Mais pas question de laisser place à de l'angélisme, et le président de 2ID Harkis du Loiret promet de "rester vigilant", une nécessité que "l'histoire nous apprend". "J'espère que les associations seront associées au travail, pour apporter leur expertise, leur vécu, et surveiller la construction de la loi si j'ose dire", ajoute-t-il, histoire de ne pas revivre leurs désillusions passées.
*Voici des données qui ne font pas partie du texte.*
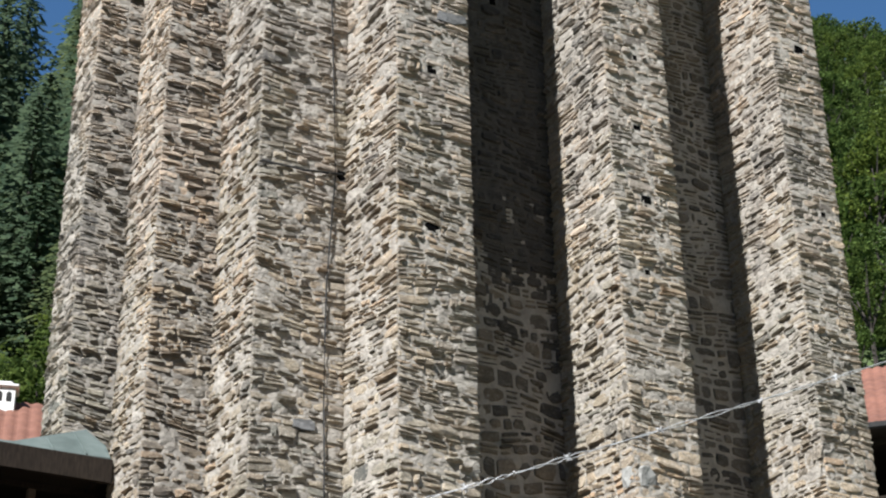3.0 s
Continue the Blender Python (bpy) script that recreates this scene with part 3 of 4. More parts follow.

Le président de la République a également promis la constitution d'une commission nationale, afin notamment d'estimer la hauteur des réparations demandées par les harkis et leurs descendants, nombre d'entre eux vivant encore dans une situation de précarité près de 60 ans après les accords d'Evian. Objectif : un texte de loi voté à l'Assemblée avant la fin de la session parlementaire en février 2022.
Dans le département du Loiret, Saïd Balah estime que seul quatre ou cinq harkis sont encore en vie, dont certains participeront aux cérémonies prévues ce 25 septembre à l'occasion de la journée nationale annuelle d'hommage aux harkis.